## Set task
The lines to return are those from the one containing "3. More parts follow." down to the one containing "puckers(12, 0.13, 0.19, y", inclusive; return them exactly and nothing else.

## Dataset excerpts
━━━━━━

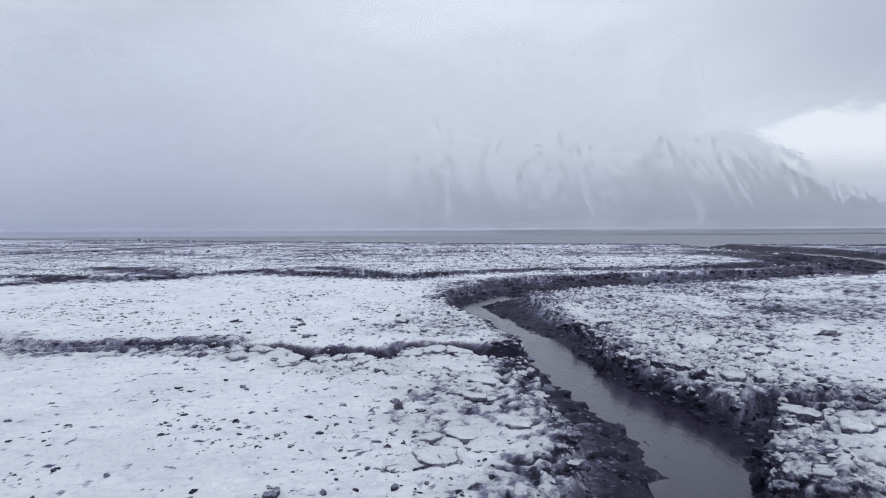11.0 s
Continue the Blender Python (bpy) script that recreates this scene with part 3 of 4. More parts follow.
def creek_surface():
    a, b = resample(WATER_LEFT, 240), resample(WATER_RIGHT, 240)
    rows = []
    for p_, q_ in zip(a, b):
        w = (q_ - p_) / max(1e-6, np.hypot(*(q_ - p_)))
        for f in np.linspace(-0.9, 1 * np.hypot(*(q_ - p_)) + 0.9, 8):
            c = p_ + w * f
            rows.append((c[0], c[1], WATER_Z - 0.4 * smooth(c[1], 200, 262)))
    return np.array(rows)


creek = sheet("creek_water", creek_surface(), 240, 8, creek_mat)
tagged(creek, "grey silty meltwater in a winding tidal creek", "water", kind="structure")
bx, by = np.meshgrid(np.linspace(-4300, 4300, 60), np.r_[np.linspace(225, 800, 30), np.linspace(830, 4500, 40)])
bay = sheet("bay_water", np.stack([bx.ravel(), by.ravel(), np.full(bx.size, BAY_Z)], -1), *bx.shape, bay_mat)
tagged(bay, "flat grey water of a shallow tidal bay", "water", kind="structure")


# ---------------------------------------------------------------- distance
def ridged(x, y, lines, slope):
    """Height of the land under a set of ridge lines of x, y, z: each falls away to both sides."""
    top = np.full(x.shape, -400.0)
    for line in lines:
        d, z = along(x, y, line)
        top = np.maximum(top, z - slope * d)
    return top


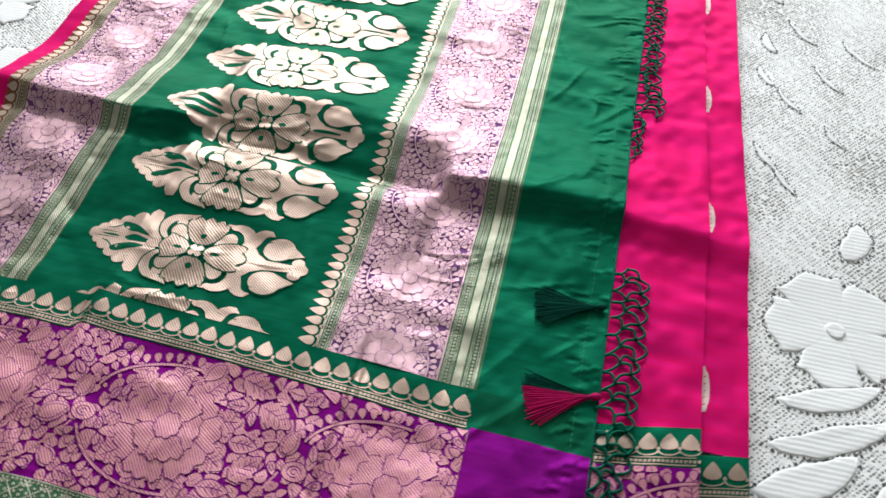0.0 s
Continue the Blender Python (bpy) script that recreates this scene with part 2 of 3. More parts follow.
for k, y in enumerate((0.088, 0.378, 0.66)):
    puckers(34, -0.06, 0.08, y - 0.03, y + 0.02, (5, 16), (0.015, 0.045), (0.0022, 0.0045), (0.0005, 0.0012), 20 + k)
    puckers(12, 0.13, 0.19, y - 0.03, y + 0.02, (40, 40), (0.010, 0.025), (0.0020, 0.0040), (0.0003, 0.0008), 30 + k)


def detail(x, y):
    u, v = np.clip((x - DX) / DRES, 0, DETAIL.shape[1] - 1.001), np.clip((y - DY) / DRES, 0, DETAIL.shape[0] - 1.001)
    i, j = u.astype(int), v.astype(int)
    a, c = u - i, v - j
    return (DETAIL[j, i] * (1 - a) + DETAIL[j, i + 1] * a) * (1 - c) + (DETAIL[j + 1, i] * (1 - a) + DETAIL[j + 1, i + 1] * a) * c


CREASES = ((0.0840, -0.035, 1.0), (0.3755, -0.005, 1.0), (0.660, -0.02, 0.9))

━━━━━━

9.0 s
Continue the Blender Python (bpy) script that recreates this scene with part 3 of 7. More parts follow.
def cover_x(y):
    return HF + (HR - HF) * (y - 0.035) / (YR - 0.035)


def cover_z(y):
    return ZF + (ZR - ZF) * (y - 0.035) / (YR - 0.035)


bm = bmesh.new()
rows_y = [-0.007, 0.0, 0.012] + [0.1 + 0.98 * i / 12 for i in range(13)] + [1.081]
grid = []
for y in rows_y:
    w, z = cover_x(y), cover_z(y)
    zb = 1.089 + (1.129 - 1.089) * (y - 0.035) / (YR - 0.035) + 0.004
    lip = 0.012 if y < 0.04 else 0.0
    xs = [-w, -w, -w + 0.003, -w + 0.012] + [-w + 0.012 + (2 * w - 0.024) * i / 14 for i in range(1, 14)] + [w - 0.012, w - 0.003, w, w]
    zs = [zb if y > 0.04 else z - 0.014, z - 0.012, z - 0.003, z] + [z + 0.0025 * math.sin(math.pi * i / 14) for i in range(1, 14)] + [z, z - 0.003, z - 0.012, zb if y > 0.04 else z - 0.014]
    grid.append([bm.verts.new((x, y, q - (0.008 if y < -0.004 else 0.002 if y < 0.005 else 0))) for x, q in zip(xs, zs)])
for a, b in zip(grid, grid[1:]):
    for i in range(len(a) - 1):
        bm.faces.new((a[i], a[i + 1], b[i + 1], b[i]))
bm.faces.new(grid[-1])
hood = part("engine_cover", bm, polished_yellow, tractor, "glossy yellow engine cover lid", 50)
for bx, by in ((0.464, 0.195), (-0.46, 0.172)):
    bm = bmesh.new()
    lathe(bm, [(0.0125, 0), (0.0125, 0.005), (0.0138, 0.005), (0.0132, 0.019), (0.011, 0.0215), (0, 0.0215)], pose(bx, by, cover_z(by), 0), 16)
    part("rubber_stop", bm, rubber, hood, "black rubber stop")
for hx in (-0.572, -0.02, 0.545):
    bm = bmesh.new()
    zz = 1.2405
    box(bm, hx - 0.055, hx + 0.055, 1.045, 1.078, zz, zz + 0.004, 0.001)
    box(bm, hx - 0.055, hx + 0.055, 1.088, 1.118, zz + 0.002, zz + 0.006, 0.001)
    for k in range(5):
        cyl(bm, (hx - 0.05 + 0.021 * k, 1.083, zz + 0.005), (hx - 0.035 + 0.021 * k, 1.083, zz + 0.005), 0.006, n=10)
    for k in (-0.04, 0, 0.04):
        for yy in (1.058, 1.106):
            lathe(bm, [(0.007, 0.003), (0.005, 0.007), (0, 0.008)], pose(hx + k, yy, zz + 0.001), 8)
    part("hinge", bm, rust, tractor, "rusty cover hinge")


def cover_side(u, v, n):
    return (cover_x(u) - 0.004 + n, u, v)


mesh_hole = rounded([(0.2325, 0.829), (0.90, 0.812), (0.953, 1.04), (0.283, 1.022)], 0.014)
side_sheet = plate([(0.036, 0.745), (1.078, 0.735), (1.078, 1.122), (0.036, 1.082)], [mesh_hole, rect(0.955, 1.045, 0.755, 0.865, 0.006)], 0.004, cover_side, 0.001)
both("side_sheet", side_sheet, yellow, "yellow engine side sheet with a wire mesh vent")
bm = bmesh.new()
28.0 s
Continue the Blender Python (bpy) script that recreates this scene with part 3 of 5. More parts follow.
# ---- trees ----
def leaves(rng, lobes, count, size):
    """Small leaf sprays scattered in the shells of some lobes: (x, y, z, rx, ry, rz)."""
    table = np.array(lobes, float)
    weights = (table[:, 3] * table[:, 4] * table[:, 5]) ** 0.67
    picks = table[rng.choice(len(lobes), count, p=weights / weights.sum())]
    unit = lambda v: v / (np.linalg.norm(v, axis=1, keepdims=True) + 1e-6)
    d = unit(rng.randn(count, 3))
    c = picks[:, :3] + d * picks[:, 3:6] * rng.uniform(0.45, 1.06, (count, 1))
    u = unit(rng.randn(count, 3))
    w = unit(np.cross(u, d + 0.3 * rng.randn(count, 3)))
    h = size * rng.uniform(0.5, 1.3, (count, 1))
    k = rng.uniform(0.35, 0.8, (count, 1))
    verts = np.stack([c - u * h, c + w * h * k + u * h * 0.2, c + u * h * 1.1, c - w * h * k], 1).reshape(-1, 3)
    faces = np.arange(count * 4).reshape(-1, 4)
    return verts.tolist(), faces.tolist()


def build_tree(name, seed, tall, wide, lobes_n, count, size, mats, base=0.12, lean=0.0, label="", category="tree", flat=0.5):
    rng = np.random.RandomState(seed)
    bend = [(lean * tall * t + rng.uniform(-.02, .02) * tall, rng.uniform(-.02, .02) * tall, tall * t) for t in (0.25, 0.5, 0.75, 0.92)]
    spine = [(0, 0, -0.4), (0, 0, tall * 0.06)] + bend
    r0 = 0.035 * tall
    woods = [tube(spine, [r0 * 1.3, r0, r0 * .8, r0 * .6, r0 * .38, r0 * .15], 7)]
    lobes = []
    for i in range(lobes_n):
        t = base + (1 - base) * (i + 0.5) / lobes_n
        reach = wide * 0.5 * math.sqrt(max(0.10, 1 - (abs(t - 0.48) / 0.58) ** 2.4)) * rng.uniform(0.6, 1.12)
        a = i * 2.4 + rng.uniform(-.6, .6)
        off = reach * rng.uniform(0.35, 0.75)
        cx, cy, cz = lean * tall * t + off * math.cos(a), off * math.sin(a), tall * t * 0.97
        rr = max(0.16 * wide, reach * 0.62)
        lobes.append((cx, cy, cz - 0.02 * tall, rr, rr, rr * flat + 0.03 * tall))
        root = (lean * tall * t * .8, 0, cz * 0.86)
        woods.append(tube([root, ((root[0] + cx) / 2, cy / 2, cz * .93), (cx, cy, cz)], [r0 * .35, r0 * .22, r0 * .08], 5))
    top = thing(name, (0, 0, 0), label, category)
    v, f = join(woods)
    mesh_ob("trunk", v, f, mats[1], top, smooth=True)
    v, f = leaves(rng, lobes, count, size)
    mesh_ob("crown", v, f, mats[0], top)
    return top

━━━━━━

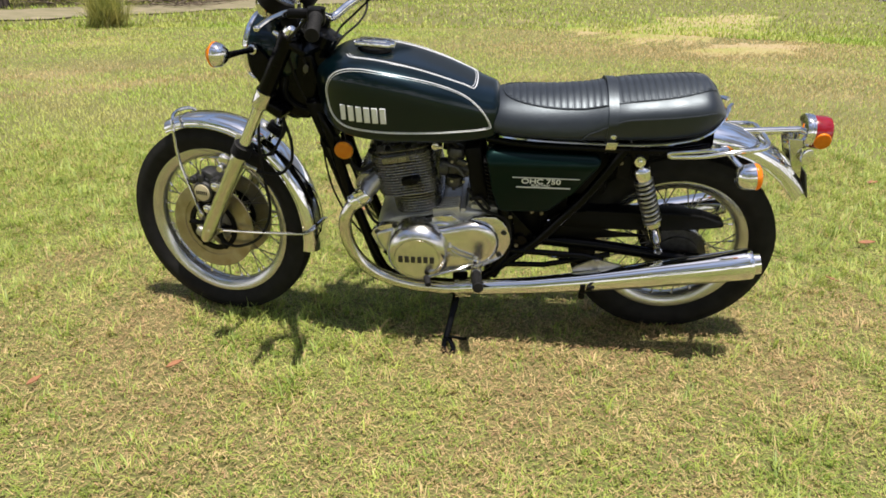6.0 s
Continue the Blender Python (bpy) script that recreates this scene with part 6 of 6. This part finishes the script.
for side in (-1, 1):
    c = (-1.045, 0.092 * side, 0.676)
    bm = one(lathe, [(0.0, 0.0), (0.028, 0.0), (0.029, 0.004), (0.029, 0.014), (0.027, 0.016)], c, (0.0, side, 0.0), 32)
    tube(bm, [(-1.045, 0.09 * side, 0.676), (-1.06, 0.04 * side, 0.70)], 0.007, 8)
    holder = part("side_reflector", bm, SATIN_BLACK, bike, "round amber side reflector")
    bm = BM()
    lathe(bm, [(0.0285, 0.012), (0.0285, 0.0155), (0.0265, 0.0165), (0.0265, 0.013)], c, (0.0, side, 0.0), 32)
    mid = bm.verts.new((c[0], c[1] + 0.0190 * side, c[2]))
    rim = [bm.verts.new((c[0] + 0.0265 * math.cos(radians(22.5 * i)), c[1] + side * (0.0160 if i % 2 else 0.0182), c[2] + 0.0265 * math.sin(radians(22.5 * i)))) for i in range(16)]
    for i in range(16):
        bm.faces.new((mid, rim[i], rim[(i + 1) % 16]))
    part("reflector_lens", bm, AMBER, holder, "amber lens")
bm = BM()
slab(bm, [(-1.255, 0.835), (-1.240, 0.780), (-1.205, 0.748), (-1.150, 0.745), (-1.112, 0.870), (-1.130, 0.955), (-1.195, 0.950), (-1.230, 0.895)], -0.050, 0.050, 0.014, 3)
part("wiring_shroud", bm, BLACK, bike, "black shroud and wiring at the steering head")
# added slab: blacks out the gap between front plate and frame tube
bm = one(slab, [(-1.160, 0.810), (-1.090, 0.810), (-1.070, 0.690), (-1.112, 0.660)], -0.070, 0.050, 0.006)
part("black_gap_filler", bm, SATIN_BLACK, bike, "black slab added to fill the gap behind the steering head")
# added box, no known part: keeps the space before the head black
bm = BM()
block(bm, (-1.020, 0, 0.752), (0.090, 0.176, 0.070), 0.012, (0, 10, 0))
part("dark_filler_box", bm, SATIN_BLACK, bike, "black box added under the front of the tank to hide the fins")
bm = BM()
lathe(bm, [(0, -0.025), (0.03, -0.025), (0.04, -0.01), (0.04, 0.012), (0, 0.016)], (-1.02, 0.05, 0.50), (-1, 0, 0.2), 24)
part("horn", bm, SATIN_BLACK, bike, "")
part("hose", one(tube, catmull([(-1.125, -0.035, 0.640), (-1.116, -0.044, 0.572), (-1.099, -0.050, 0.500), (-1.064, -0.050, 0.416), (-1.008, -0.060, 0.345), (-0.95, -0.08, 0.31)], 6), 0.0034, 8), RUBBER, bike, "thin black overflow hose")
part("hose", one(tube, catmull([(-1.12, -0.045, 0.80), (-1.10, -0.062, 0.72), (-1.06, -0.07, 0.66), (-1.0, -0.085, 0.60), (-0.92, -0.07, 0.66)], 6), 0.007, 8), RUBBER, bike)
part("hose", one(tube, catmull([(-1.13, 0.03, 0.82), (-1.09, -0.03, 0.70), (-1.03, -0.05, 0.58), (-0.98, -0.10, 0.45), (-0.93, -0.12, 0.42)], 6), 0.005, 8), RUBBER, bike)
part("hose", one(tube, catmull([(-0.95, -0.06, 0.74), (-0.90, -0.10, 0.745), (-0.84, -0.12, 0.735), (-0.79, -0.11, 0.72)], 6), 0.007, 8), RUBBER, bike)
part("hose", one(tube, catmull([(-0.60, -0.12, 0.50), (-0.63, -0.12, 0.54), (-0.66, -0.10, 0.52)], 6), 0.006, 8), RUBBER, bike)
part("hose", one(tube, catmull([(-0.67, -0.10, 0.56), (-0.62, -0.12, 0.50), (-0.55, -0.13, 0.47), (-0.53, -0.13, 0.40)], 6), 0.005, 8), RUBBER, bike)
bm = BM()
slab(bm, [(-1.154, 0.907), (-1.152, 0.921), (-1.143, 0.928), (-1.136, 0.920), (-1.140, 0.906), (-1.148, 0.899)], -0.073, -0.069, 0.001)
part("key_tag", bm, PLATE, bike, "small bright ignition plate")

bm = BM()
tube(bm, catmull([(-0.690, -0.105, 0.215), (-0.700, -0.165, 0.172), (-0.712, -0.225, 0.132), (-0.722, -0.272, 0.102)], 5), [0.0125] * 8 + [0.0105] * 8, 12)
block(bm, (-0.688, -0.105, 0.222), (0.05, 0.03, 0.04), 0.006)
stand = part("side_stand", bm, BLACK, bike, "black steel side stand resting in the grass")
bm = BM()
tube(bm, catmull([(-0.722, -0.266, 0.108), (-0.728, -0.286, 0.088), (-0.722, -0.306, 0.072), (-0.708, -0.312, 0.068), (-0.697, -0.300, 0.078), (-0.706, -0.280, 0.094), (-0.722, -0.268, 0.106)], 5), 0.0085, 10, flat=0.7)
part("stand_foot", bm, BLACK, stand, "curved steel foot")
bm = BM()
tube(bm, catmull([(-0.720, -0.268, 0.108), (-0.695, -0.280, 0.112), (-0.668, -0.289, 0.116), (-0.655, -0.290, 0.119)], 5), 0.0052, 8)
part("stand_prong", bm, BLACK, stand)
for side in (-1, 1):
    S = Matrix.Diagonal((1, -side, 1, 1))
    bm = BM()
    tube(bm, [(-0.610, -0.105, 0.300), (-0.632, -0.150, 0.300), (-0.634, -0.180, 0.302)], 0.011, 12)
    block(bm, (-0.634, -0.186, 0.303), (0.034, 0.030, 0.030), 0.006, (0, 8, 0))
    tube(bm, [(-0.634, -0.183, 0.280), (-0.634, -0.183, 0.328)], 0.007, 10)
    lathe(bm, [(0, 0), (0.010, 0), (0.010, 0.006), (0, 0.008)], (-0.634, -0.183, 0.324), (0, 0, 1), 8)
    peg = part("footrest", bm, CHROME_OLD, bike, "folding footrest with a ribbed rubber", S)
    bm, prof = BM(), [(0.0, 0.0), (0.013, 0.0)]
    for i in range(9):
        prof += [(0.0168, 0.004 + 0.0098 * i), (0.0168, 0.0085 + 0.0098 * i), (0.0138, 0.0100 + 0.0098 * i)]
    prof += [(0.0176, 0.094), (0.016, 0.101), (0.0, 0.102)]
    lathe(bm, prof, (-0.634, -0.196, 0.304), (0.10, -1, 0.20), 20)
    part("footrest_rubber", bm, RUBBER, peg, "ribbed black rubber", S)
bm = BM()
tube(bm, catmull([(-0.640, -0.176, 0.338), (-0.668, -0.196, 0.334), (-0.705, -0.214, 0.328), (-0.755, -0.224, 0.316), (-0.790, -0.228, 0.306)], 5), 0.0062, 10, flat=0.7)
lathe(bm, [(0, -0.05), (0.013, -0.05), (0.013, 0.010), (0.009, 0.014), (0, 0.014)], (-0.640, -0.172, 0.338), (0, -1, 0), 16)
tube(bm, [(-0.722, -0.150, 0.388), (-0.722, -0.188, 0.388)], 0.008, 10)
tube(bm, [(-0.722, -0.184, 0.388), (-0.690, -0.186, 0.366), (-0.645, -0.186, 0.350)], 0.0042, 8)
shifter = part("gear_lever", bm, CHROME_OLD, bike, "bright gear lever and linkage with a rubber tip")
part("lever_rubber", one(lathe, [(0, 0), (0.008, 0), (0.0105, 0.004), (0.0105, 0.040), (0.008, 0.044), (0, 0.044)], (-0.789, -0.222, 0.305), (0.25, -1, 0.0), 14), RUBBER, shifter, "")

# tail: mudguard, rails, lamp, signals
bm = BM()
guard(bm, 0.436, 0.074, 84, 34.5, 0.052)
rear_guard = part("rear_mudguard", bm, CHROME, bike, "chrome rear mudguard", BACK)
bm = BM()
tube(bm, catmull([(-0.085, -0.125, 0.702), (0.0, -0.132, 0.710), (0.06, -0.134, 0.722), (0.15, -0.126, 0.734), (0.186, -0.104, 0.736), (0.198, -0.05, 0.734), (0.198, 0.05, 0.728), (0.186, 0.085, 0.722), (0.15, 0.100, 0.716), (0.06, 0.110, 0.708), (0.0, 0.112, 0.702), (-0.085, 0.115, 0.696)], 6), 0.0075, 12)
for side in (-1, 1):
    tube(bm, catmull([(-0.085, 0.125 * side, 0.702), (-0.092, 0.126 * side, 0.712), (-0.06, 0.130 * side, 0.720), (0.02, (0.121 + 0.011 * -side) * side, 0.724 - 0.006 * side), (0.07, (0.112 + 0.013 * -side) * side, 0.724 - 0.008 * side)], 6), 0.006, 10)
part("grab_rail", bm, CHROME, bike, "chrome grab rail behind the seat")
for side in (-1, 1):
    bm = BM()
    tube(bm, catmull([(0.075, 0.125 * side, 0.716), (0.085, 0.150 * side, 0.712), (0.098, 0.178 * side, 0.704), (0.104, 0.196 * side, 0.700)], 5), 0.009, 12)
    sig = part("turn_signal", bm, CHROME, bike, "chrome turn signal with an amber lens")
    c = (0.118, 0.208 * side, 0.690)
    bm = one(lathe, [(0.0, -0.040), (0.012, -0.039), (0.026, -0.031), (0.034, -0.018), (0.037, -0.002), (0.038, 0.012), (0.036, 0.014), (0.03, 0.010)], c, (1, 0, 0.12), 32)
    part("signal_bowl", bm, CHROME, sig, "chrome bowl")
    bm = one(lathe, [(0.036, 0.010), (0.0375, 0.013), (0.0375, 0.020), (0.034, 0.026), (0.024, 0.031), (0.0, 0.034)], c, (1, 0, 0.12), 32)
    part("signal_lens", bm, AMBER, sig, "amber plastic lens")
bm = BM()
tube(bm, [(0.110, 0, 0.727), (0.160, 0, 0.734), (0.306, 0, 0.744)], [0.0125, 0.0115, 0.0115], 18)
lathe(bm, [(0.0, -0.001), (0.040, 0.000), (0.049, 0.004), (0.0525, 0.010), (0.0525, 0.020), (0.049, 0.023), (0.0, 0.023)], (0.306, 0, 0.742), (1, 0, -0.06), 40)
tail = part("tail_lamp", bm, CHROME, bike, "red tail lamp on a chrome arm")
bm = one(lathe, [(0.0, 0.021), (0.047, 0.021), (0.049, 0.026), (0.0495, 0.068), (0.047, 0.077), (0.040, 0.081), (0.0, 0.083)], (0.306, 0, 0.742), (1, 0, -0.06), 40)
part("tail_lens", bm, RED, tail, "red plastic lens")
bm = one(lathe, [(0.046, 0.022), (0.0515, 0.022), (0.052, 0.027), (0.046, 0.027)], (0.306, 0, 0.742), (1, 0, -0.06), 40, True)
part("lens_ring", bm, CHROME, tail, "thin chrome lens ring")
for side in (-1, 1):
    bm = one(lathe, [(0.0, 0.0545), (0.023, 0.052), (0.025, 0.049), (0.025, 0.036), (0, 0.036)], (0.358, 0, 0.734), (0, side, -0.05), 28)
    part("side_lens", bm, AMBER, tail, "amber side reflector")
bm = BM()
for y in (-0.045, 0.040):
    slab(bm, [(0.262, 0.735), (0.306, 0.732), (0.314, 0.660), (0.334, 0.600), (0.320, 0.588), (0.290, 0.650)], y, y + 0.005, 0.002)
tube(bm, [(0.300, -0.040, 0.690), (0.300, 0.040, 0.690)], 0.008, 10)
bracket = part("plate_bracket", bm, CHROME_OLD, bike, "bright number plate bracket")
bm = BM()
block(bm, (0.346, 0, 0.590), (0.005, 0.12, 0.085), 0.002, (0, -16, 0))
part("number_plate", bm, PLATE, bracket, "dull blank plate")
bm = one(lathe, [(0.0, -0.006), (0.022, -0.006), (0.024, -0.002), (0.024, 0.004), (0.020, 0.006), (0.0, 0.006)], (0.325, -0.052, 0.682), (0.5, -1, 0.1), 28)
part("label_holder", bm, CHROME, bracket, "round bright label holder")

━━━━━━

## Solved exercise
Continue the Blender Python (bpy) script that recreates this scene with part 2 of 3. More parts follow.
for k, y in enumerate((0.088, 0.378, 0.66)):
    puckers(34, -0.06, 0.08, y - 0.03, y + 0.02, (5, 16), (0.015, 0.045), (0.0022, 0.0045), (0.0005, 0.0012), 20 + k)
    puckers(12, 0.13, 0.19, y - 0.03, y + 0.02, (40, 40), (0.010, 0.025), (0.0020, 0.0040), (0.0003, 0.0008), 30 + k)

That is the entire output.